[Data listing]
============

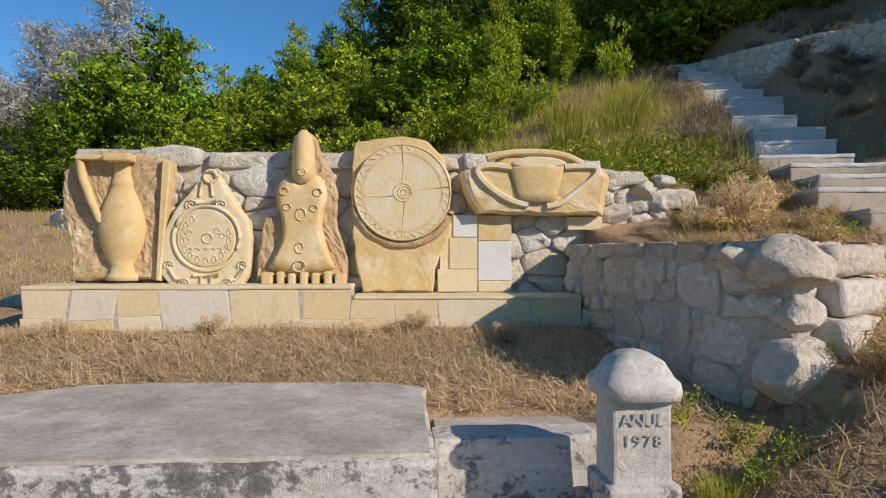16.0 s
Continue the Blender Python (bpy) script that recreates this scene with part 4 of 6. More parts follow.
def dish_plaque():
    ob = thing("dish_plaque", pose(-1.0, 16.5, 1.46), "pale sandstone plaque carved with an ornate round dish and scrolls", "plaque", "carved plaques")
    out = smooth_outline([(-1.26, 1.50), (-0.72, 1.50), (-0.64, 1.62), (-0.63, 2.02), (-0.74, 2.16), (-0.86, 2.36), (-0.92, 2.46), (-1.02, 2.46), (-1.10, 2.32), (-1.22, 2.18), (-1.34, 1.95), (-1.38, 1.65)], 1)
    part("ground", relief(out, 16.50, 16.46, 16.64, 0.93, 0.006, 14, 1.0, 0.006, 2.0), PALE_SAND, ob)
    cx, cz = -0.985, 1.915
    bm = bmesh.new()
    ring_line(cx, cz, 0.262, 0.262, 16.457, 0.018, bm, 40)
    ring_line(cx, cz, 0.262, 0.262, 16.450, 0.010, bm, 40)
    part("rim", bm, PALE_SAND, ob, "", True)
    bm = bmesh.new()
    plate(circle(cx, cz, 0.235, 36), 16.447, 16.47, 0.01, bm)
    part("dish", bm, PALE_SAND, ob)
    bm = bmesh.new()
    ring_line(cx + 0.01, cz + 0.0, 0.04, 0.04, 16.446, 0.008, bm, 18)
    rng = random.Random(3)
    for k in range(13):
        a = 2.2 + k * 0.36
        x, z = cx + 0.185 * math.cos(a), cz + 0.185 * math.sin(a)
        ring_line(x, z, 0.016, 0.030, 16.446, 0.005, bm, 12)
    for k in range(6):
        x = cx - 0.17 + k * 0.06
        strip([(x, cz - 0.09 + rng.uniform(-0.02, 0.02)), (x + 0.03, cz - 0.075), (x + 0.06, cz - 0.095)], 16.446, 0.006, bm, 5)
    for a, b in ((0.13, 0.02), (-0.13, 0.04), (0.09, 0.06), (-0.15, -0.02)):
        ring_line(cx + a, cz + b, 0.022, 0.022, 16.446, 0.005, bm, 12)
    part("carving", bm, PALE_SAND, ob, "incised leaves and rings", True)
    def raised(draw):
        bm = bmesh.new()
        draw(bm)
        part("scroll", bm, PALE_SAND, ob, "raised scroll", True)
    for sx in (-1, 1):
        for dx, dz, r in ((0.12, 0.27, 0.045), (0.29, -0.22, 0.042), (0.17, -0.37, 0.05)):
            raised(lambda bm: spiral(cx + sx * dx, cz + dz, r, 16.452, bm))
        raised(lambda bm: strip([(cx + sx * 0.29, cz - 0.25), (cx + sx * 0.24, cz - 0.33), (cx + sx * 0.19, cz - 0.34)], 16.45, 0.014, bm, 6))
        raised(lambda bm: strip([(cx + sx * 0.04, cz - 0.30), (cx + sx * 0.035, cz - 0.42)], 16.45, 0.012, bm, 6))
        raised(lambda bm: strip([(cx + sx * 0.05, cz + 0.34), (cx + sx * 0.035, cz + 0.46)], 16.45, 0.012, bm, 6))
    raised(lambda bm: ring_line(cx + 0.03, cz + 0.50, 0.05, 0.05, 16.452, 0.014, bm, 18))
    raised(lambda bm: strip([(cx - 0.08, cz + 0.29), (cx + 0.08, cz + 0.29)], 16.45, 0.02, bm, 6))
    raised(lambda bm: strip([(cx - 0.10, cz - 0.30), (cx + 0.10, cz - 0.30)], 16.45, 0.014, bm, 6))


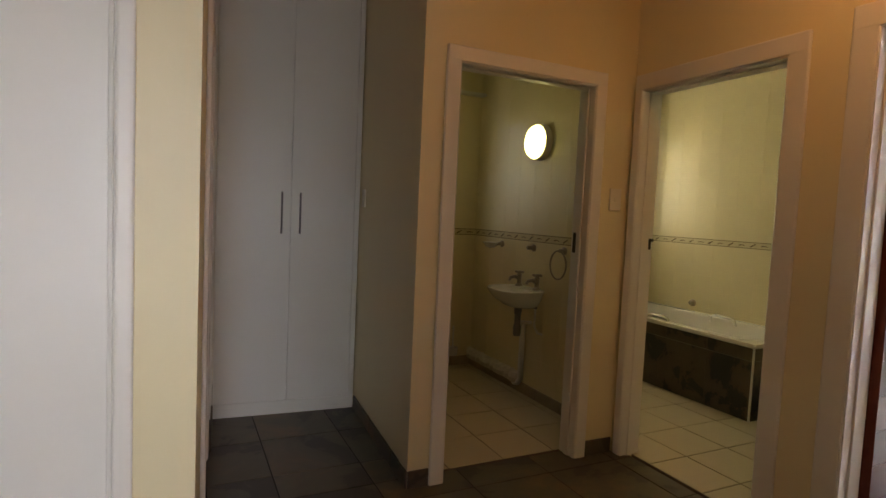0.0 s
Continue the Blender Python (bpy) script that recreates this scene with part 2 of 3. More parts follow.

============

■ **The request**: Each record above must be returned exactly as written, with its pictures omitted.

■ **Answer to this problem**:
16.0 s
Continue the Blender Python (bpy) script that recreates this scene with part 4 of 6. More parts follow.
def dish_plaque():
    ob = thing("dish_plaque", pose(-1.0, 16.5, 1.46), "pale sandstone plaque carved with an ornate round dish and scrolls", "plaque", "carved plaques")
    out = smooth_outline([(-1.26, 1.50), (-0.72, 1.50), (-0.64, 1.62), (-0.63, 2.02), (-0.74, 2.16), (-0.86, 2.36), (-0.92, 2.46), (-1.02, 2.46), (-1.10, 2.32), (-1.22, 2.18), (-1.34, 1.95), (-1.38, 1.65)], 1)
    part("ground", relief(out, 16.50, 16.46, 16.64, 0.93, 0.006, 14, 1.0, 0.006, 2.0), PALE_SAND, ob)
    cx, cz = -0.985, 1.915
    bm = bmesh.new()
    ring_line(cx, cz, 0.262, 0.262, 16.457, 0.018, bm, 40)
    ring_line(cx, cz, 0.262, 0.262, 16.450, 0.010, bm, 40)
    part("rim", bm, PALE_SAND, ob, "", True)
    bm = bmesh.new()
    plate(circle(cx, cz, 0.235, 36), 16.447, 16.47, 0.01, bm)
    part("dish", bm, PALE_SAND, ob)
    bm = bmesh.new()
    ring_line(cx + 0.01, cz + 0.0, 0.04, 0.04, 16.446, 0.008, bm, 18)
    rng = random.Random(3)
    for k in range(13):
        a = 2.2 + k * 0.36
        x, z = cx + 0.185 * math.cos(a), cz + 0.185 * math.sin(a)
        ring_line(x, z, 0.016, 0.030, 16.446, 0.005, bm, 12)
    for k in range(6):
        x = cx - 0.17 + k * 0.06
        strip([(x, cz - 0.09 + rng.uniform(-0.02, 0.02)), (x + 0.03, cz - 0.075), (x + 0.06, cz - 0.095)], 16.446, 0.006, bm, 5)
    for a, b in ((0.13, 0.02), (-0.13, 0.04), (0.09, 0.06), (-0.15, -0.02)):
        ring_line(cx + a, cz + b, 0.022, 0.022, 16.446, 0.005, bm, 12)
    part("carving", bm, PALE_SAND, ob, "incised leaves and rings", True)
    def raised(draw):
        bm = bmesh.new()
        draw(bm)
        part("scroll", bm, PALE_SAND, ob, "raised scroll", True)
    for sx in (-1, 1):
        for dx, dz, r in ((0.12, 0.27, 0.045), (0.29, -0.22, 0.042), (0.17, -0.37, 0.05)):
            raised(lambda bm: spiral(cx + sx * dx, cz + dz, r, 16.452, bm))
        raised(lambda bm: strip([(cx + sx * 0.29, cz - 0.25), (cx + sx * 0.24, cz - 0.33), (cx + sx * 0.19, cz - 0.34)], 16.45, 0.014, bm, 6))
        raised(lambda bm: strip([(cx + sx * 0.04, cz - 0.30), (cx + sx * 0.035, cz - 0.42)], 16.45, 0.012, bm, 6))
        raised(lambda bm: strip([(cx + sx * 0.05, cz + 0.34), (cx + sx * 0.035, cz + 0.46)], 16.45, 0.012, bm, 6))
    raised(lambda bm: ring_line(cx + 0.03, cz + 0.50, 0.05, 0.05, 16.452, 0.014, bm, 18))
    raised(lambda bm: strip([(cx - 0.08, cz + 0.29), (cx + 0.08, cz + 0.29)], 16.45, 0.02, bm, 6))
    raised(lambda bm: strip([(cx - 0.10, cz - 0.30), (cx + 0.10, cz - 0.30)], 16.45, 0.014, bm, 6))


0.0 s
Continue the Blender Python (bpy) script that recreates this scene with part 2 of 3. More parts follow.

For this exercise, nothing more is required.